Set problem: Find and copy lines holding "Blender".
═════ Extracted entries
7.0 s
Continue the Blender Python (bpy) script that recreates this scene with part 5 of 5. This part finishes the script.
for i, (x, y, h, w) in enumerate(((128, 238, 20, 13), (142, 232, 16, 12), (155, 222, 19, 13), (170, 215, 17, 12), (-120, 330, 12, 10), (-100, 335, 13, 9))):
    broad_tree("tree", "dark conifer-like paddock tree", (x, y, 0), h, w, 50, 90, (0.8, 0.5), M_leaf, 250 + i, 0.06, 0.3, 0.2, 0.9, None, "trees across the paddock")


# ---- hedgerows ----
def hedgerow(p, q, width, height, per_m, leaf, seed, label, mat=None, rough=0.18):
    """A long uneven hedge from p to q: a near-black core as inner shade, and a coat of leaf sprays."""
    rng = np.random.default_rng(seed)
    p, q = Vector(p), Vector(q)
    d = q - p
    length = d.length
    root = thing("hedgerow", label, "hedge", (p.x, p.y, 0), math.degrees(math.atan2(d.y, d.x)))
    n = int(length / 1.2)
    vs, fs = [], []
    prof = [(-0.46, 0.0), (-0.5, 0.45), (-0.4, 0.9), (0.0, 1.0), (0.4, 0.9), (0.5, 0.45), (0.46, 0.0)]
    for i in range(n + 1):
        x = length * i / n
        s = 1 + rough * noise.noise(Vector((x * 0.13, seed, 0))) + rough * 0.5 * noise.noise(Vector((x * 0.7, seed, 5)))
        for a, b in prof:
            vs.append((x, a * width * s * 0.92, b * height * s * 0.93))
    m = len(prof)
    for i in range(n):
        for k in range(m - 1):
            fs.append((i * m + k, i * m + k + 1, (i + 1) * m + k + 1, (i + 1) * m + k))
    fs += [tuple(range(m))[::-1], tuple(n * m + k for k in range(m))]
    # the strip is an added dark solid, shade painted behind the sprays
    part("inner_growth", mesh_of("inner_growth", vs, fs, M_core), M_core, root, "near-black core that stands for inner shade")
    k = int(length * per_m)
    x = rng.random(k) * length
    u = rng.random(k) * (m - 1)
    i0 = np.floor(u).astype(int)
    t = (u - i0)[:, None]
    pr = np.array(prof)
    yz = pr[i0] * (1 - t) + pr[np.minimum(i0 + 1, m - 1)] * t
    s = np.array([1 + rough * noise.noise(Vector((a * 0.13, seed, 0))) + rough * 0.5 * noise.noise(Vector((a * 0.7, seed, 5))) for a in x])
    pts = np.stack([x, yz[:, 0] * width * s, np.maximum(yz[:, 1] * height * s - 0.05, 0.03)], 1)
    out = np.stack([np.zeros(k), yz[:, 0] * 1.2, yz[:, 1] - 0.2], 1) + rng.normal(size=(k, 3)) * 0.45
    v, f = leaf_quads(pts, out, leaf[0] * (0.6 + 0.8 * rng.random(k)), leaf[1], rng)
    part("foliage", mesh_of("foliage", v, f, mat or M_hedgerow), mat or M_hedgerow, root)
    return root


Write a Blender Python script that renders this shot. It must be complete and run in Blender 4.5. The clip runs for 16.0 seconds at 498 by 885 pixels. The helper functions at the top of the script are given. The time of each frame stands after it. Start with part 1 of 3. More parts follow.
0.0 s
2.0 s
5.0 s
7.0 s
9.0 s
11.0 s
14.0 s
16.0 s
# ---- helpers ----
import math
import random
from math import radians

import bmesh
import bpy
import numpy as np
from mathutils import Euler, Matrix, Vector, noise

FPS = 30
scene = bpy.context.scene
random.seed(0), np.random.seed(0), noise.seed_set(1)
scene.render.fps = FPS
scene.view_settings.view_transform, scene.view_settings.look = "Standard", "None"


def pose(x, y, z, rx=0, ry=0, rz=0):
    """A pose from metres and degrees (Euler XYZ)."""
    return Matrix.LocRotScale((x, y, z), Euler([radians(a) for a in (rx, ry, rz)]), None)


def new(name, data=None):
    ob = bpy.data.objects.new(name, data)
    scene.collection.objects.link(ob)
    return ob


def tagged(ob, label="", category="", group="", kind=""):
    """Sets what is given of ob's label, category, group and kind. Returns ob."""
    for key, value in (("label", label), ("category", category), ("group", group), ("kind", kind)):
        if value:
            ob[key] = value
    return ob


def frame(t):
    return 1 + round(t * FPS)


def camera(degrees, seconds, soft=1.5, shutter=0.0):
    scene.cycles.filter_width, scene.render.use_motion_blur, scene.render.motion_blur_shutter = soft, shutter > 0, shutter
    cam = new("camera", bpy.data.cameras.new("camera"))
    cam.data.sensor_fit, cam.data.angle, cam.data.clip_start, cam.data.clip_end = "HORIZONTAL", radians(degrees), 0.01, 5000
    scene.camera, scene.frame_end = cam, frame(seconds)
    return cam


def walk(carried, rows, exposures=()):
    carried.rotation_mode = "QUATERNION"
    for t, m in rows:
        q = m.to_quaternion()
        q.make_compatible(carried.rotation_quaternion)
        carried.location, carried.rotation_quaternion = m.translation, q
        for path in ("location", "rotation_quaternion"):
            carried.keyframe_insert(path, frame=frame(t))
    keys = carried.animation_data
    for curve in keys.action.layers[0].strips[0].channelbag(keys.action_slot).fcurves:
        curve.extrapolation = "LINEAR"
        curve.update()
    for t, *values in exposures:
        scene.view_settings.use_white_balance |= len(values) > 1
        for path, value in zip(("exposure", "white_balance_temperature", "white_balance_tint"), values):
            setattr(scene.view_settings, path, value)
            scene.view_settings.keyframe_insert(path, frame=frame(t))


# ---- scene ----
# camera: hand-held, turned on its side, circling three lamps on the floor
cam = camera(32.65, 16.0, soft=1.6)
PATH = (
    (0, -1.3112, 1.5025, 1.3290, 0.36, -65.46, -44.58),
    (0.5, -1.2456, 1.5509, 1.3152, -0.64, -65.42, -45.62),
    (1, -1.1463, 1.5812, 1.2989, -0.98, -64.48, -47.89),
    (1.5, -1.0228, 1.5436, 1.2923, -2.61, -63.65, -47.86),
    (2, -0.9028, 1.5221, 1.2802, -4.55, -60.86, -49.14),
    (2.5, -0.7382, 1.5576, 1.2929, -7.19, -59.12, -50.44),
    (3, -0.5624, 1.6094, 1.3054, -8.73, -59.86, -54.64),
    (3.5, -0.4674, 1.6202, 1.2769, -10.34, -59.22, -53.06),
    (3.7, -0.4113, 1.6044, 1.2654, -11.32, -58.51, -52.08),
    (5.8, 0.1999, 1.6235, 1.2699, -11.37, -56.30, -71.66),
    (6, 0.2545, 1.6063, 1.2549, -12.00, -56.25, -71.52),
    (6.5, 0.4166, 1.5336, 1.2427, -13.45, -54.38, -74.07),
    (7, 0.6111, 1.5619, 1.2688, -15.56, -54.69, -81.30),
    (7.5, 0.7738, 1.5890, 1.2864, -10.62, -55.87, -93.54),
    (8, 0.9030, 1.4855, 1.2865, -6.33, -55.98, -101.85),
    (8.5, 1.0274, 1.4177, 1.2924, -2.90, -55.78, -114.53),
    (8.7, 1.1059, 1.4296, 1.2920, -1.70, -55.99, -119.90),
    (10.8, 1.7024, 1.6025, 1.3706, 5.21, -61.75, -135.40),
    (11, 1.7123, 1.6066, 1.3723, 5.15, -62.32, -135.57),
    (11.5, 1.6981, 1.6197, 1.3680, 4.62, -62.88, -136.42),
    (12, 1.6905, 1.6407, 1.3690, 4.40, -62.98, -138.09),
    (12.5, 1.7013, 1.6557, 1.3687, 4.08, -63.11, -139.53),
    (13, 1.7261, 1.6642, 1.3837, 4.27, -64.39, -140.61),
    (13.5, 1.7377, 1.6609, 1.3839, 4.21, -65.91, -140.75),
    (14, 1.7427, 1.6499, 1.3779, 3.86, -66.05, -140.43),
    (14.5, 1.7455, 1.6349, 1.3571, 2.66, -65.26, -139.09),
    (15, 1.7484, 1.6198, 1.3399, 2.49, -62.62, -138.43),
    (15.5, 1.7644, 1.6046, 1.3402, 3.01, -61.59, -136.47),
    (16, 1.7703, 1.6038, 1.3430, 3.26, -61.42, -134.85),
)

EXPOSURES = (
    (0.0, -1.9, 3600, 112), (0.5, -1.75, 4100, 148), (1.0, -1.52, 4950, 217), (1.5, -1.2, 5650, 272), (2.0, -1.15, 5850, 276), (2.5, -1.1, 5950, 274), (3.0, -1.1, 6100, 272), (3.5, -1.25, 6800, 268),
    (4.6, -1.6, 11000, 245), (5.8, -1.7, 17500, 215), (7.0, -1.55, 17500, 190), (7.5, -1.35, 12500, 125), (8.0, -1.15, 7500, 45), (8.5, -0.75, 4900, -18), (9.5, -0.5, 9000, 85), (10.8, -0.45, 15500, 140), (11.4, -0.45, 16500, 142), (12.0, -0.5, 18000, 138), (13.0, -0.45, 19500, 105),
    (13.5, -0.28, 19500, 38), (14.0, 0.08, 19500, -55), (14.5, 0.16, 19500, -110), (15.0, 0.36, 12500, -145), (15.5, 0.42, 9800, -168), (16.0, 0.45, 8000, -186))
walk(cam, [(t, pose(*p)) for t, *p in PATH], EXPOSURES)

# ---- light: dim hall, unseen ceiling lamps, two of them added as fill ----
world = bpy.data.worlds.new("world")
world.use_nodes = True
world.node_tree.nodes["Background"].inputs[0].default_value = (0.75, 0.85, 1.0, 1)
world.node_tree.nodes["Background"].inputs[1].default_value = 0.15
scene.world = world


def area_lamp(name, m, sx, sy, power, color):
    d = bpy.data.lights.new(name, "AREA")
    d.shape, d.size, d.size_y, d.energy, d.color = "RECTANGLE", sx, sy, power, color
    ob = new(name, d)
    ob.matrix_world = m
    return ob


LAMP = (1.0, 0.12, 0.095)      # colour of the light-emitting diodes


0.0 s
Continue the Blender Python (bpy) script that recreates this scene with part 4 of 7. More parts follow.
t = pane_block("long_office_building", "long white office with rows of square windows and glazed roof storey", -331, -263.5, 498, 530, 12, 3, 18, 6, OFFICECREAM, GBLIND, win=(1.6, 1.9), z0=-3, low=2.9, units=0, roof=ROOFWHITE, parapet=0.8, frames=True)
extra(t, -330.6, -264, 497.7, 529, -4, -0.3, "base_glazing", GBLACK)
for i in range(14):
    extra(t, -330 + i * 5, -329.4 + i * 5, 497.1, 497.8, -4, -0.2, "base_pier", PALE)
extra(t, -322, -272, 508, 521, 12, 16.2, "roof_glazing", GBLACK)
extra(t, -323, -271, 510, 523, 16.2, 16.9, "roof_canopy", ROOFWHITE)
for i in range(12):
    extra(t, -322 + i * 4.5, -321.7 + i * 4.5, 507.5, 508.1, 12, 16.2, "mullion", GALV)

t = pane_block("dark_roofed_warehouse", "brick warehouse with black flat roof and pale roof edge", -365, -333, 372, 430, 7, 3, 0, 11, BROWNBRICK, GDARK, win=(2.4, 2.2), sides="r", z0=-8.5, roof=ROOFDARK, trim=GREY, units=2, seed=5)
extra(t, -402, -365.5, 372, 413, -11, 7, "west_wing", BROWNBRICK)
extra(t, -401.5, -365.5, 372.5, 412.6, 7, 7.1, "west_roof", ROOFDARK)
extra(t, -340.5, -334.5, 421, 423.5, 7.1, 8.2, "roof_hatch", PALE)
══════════
Correct result:
Continue the Blender Python (bpy) script that recreates this scene with part 5 of 5. This part finishes the script.
Write a Blender Python script that renders this shot. It must be complete and run in Blender 4.5. The clip runs for 16.0 seconds at 498 by 885 pixels. The helper functions at the top of the script are given. The time of each frame stands after it. Start with part 1 of 3. More parts follow.
Continue the Blender Python (bpy) script that recreates this scene with part 4 of 7. More parts follow.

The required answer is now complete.